___ Items
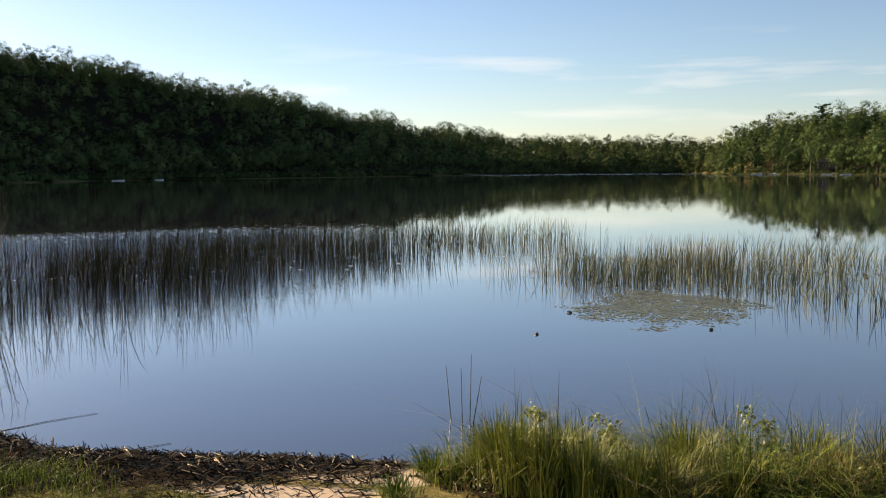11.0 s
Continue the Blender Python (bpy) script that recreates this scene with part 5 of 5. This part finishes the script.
# ---- sticks, wrack and floating things ----
def stick(name, label, category, pts, r, mat, group=""):
    v, q = tube_np(pts, np.linspace(r, r * 0.5, len(pts)), 6)
    ob = new(name, np_mesh(name, v, q, None, [mat], True))
    return tagged(ob, label, category, group)


stem_t = thing("rush_stems", pose(-4.5, 10.3, -0.1), "three dark rush stems standing in the shallows", "reeds")
for dx, dy, h, lx in ((0, 0, 0.72, -0.15), (0.16, 0.05, 0.74, -0.05), (0.24, 0.10, 0.92, 0.02), (0.26, 0.12, 0.70, 0.18)):
    s = np.linspace(0, 1, 5)
    v, q = tube_np(np.stack([dx + lx * s, dy + 0.02 * s, h * s], 1), 0.008 * (1 - 0.6 * s), 5)
    part("stem", np_mesh("stem", v, q, None, [M_DARKSTICK], True), None, stem_t)
stick("driftwood_stick", "straight bleached stick lying into the water", "stick", [(-3.25, 9.35, 0.03), (-2.85, 9.15, 0.06), (-2.2, 8.75, 0.20)], 0.014, M_STICK)
stick("floating_stick", "thin dark stick floating on the lake", "stick", [(-6.98, 5.66, 0.005), (-7.1, 6.2, 0.008), (-7.14, 6.75, 0.006)], 0.0045, M_DARKSTICK)
stick("floating_stick", "thin dark stick floating on the lake", "stick", [(-5.38, 6.62, 0.005), (-5.42, 6.9, 0.008), (-5.41, 7.22, 0.006)], 0.0045, M_DARKSTICK)


def floating(name, label, x, y, r, seed):
    rng = np.random.default_rng(seed)
    bm = bmesh.new()
    bmesh.ops.create_icosphere(bm, subdivisions=2, radius=r)
    for vt in bm.verts:
        vt.co *= 1 + rng.normal() * 0.12
        vt.co.z *= 0.7
    me = bpy.data.meshes.new(name)
    bm.to_mesh(me)
    bm.free()
    me.materials.append(M_ROCK)
    ob = new(name, me)
    ob.matrix_basis = pose(x, y, r * 0.25)
    return tagged(ob, label, "rock")


floating("water_rock", "small dark rock breaking the lake surface", -9.7, 16.4, 0.05, 1)
floating("water_rock", "small dark rock breaking the lake surface", -8.2, 14.4, 0.04, 2)
floating("water_rock", "small dark rock breaking the lake surface", -3.75, 21.6, 0.045, 3)
floating("water_rock", "small dark rock breaking the lake surface", -6.75, 17.3, 0.04, 4)


def wrack():
    """Dead reed stems, twigs and bark washed up along the beach."""
    rng = np.random.default_rng(61)
    line = SHORE[6:15]
    n = 5200
    s = rng.uniform(0, len(line) - 1.01, n)
    i = s.astype(int)
    u = (s - i)[:, None]
    p = line[i] * (1 - u) + line[i + 1] * u
    d = line[i + 1] - line[i]
    nrm = np.stack([d[:, 1], -d[:, 0]], 1) / np.linalg.norm(d, axis=1)[:, None]
    p = p + nrm * (np.abs(rng.normal(0.35, 0.75, n)) - 0.05)[:, None]
    th = np.arctan2(d[:, 1], d[:, 0]) + rng.normal(size=n) * 0.7
    ln = rng.uniform(0.04, 0.32, n) * rng.uniform(0.4, 1, n)
    z = np.maximum(ground_h(p), 0.0)
    pl = Pile()
    for (x, y), a, l_, zz in zip(p, th, ln, z):
        e = np.array([math.cos(a), math.sin(a), 0]) * l_ / 2
        c = np.array([x, y, zz + rng.uniform(0.005, 0.04)])
        tilt = np.array([0, 0, rng.normal() * 0.03])
        v, q = tube_np([c - e - tilt, c + rng.normal(size=3) * 0.008, c + e + tilt], np.array([1, 0.9, 0.5]) * rng.uniform(0.003, 0.008), 3)
        pl.add(v, q)
    tagged(new("shore_wrack", pl.mesh("shore_wrack", [M_WRACK])), "dark washed-up reed stems and twigs along the beach", "debris", kind="stuff")
    # dead leaves and roots on the path
    p = np.concatenate([rng.normal(size=(520, 2)) * [0.25, 0.34] + [0.38, 8.2], rng.normal(size=(200, 2)) * [0.3, 0.14] + [0.9, 9.6], rng.normal(size=(800, 2)) * [1.5, 0.8] + [-7.6, 3.6]])
    z = ground_h(p)
    c = np.stack([p[:, 0], p[:, 1], z + rng.uniform(0.0, 0.05, len(p))], 1)
    v, q = cards(c, rng.normal(size=(len(p), 3)) + [0, 0, 1], rng.uniform(0.02, 0.06, len(p)), rng, 1.2)
    tagged(new("leaf_litter", np_mesh("leaf_litter", v, q, None, [M_BROWN])), "brown dead leaves and roots on the sand", "litter", kind="stuff")


M_WRACK = leaf_material("wrack", (0.014, 0.010, 0.007), (0.038, 0.028, 0.019), (0.19, 0.15, 0.10), 0.0, 0.85, 0.02)
wrack()


def bleached_stems():
    """Pale dry reed stems left on top of the dark wrack."""
    rng = np.random.default_rng(66)
    line = SHORE[6:15]
    pl = Pile()
    for _ in range(260):
        i = rng.integers(len(line) - 1)
        d = line[i + 1] - line[i]
        nrm = np.array([d[1], -d[0]]) / np.linalg.norm(d)
        p = line[i] + d * rng.random() + nrm * abs(rng.normal(0.35, 0.4))
        a = math.atan2(d[1], d[0]) + rng.normal() * 0.8
        e = np.array([math.cos(a), math.sin(a), rng.normal() * 0.12]) * rng.uniform(0.05, 0.22)
        c = np.array([p[0], p[1], max(float(ground_h(p)[0]), 0.0) + 0.035])
        pl.add(*tube_np([c - e, c + rng.normal(size=3) * 0.012, c + e], np.array([1, 0.9, 0.6]) * rng.uniform(0.004, 0.009), 4))
    tagged(new("bleached_stems", pl.mesh("bleached_stems", [M_STRAW])), "pale dry reed stems lying on the dark wrack", "debris", kind="stuff")


bleached_stems()


# ---- things at the far shore ----
def box(bm, x0, x1, y0, y1, z0, z1):
    m = Matrix.Translation(((x0 + x1) / 2, (y0 + y1) / 2, (z0 + z1) / 2)) @ Matrix.Diagonal((x1 - x0, y1 - y0, z1 - z0, 1))
    bmesh.ops.create_cube(bm, size=1, matrix=m)


def boxes(*dims):
    bm = bmesh.new()
    for d in dims:
        box(bm, *d)
    return bm


def lift(az, r, label):
    """A boat lift: posts, rails and a pale canopy."""
    p = at_bearing(az, r)
    t = thing("boat_lift", pose(p[0], p[1], 0, 0, 0, az), label, "boat lift")
    for x in (-1.6, 1.6):
        for y in (-1, 1):
            part("post", boxes((x - 0.06, x + 0.06, y - 0.06, y + 0.06, -0.5, 1.9)), M_GREYWOOD, t)
    bm = bmesh.new()
    bmesh.ops.create_grid(bm, x_segments=12, y_segments=6, size=1)
    for v in bm.verts:
        v.co = Vector((v.co.x * 1.95, v.co.y * 1.3, 2.25 - 0.35 * v.co.y ** 2))
    bmesh.ops.solidify(bm, geom=list(bm.faces), thickness=0.12)
    part("canopy", bm, M_PALEROOF, t, "faded pinkish canopy")
    part("skirt", boxes((-1.95, 1.95, -1.36, -1.30, 1.65, 1.95)), M_PALEROOF, t)


def boat(az, r, length, label, turn=0.0, mat=None):
    p = at_bearing(az, r)
    t = thing("boat", pose(p[0], p[1], 0, 0, 0, az + turn), label, "boat", "moored boats")
    bm = bmesh.new()
    secs = []
    for i in range(9):
        u = i / 8
        x = (u - 0.5) * length
        w = 0.55 * (1 - max(0, (u - 0.55) / 0.45) ** 2) + 0.02
        hgt = 0.30 + 0.14 * u * u
        secs.append([bm.verts.new((x, s * w * k, z)) for s, k, z in ((-1, 1, hgt), (-1, 0.8, 0.1), (0, 1, -0.15), (1, 0.8, 0.1), (1, 1, hgt))])
    for a, b in zip(secs, secs[1:]):
        for k in range(4):
            bm.faces.new((a[k], a[k + 1], b[k + 1], b[k]))
        bm.faces.new((a[0], b[0], b[4], a[4]))
    bm.faces.new(secs[0])
    part("hull", bm, mat or M_WHITE, t)
    part("windscreen", boxes((0.2, 0.3, -0.35, 0.35, 0.32, 0.62)), M_GREYWOOD, t)
    part("motor", boxes((-length / 2 - 0.3, -length / 2, -0.15, 0.15, 0.05, 0.6)), M_ROCK, t)


def dock(az, r, length, label):
    p = at_bearing(az, r)
    t = thing("dock", pose(p[0], p[1], 0, 0, 0, az + 90), label, "dock", "docks")
    n = int(length / 0.5)
    for k in range(n):
        part("plank", DOCK_PLANK, None, t, at=pose(-length / 2 + 0.5 * k + 0.25, 0, 0.45))
    for k in range(0, n + 1, 4):
        for s in (-0.6, 0.6):
            part("post", DOCK_POST, None, t, at=pose(-length / 2 + 0.5 * k, s, 0))


def shared(name, bm, mat):
    me = bpy.data.meshes.new(name)
    bm.to_mesh(me)
    bm.free()
    me.materials.append(mat)
    return me


DOCK_PLANK = shared("plank", boxes((-0.23, 0.23, -0.7, 0.7, -0.05, 0.05)), M_GREYWOOD)
DOCK_POST = shared("post", boxes((-0.06, 0.06, -0.06, 0.06, -0.8, 0.8)), M_GREYWOOD)
lift(17.75, 214, "faded pink canopy of a boat lift at the far shore")
for az, r, ln, tn in ((20.9, 223, 5.0, -5), (20.4, 222, 4.5, 10), (21.5, 224, 4.6, -15), (30.1, 258, 5.5, 5), (34.0, 282, 5.0, -10), (39.0, 312, 6.0, 0), (38.0, 308, 4.5, 10), (35.0, 288, 5.0, 5), (79.1, 326, 7.0, -5), (76.7, 330, 5.0, 5)):
    boat(az, r - 1.5, ln * 0.6, "small white motor boat moored at the far shore", tn)
for az, r, ln in ((20.6, 225, 6), (30.2, 260, 4), (34.6, 287, 4), (38.6, 314, 5)):
    dock(az, r, ln, "grey wooden dock at the far shore")


def cabin(az, r, w, label):
    p = at_bearing(az, r)
    z = float(ground_h(p)[0])
    t = thing("cabin", pose(p[0], p[1], z, 0, 0, az + 8), label, "house", "far cabins")
    part("wall", boxes((-w / 2, w / 2, -2.5, 2.5, -0.5, 2.6)), M_ROOF, t)
    bm = bmesh.new()
    q = [bm.verts.new(c) for c in ((-w / 2 - 0.4, -3, 2.5), (w / 2 + 0.4, -3, 2.5), (w / 2 + 0.4, 3, 2.5), (-w / 2 - 0.4, 3, 2.5), (-w / 2 - 0.4, 0, 4.2), (w / 2 + 0.4, 0, 4.2))]
    for f in ((0, 1, 5, 4), (3, 4, 5, 2), (0, 4, 3), (1, 2, 5), (0, 3, 2, 1)):
        bm.faces.new([q[i] for i in f])
    part("roof", bm, M_ROOF, t)
    for x in (-w / 4, w / 4):
        win = part("window", boxes((x - 0.5, x + 0.5, -2.56, -2.5, 1.0, 2.0)), M_WHITE, t)
        part("pane", boxes((x - 0.42, x + 0.42, -2.58, -2.55, 1.08, 1.92)), M_ROCK, win)


cabin(34.9, 312, 7, "small brown-roofed cabin among the far trees")


def leaning_snag():
    p = at_bearing(-17.6, 240)
    t = thing("leaning_snag", pose(p[0], p[1], -0.5, 0, 0, -18), "pale bare trunk leaning over the far water", "dead tree")
    s = np.linspace(0, 1, 6)
    v, q = tube_np(np.stack([1.9 * s ** 1.3, 0 * s, 6.0 * s], 1), 0.2 * (1 - 0.4 * s), 6)
    part("trunk", np_mesh("trunk", v, q, None, [M_STICK], True), None, t)
    rng = np.random.default_rng(2)
    c = rng.normal(size=(40, 3)) * [0.5, 0.3, 0.15] + [2.2, 0, 6.0]
    v, q = cards(c, rng.normal(size=(40, 3)), rng.uniform(0.3, 0.6, 40), rng)
    part("twigs", np_mesh("twigs", v, q, None, [M_MARSH]), None, t)


leaning_snag()
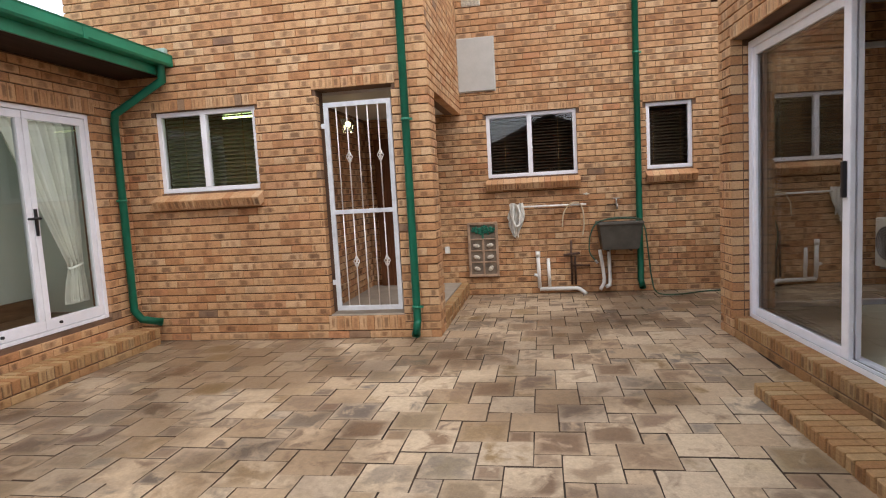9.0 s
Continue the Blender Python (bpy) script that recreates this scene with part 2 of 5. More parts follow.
FASCIAWOOD = wood("orange_brown_board", (0.20, 0.06, 0.018), (0.36, 0.12, 0.04), 0.45, (12, 1, 12))
DECK = wood("grey_brown_deck", (0.085, 0.043, 0.028), (0.15, 0.083, 0.056), 0.6, (12, 1, 12), 0.3, 0.0)
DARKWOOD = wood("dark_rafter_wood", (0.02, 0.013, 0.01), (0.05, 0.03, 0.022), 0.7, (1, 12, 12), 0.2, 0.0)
PLASTER = plain("cream_plaster", (0.62, 0.60, 0.54), 0.9, vary=0.05, scale=2, relief=0.1)
SOFFIT = plain("grey_sheet_soffit", (0.15, 0.10, 0.078), 0.6, vary=0.1, relief=0.02)
CURTAIN = plain("cream_curtain", (0.88, 0.85, 0.76), 0.9, vary=0.06, scale=3, relief=0.1)
ROOMFLOOR = wood("brown_room_floor", (0.14, 0.07, 0.035), (0.24, 0.13, 0.07), 0.4, (1, 10, 10), 0.1)
# low grey that puts the dimness of unlit rooms into the wall colour
DARKROOM = plain("darkened_room_wall", (0.20, 0.19, 0.17), 0.9, vary=0.06, relief=0.0)


# ---- building blocks ----
def box(bm, x0, y0, z0, x1, y1, z1, bevel=0.0, turn=None):
    """A box between two corners, its edges rounded by bevel."""
    made = bmesh.ops.create_cube(bm, size=1.0, matrix=Matrix.Translation(((x0 + x1) / 2, (y0 + y1) / 2, (z0 + z1) / 2)) @ Matrix.Diagonal((abs(x1 - x0), abs(y1 - y0), abs(z1 - z0), 1)))
    verts = made["verts"]
    if bevel:
        edges = list({e for v in verts for e in v.link_edges})
        out = bmesh.ops.bevel(bm, geom=edges, offset=bevel, segments=2, affect='EDGES', profile=0.5)
        verts = list({v for f in out["faces"] for v in f.verts} | {v for v in verts if v.is_valid})
    if turn is not None:
        bmesh.ops.transform(bm, matrix=turn, verts=verts)
    return verts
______
Exercise description: Using the data above, reproduce exactly the lines from the line that contains "finishes the script." through the line that contains "return tagged(ob, label, category, group)", including both.

Solution to the problem:
Continue the Blender Python (bpy) script that recreates this scene with part 5 of 5. This part finishes the script.
# ---- sticks, wrack and floating things ----
def stick(name, label, category, pts, r, mat, group=""):
    v, q = tube_np(pts, np.linspace(r, r * 0.5, len(pts)), 6)
    ob = new(name, np_mesh(name, v, q, None, [mat], True))
    return tagged(ob, label, category, group)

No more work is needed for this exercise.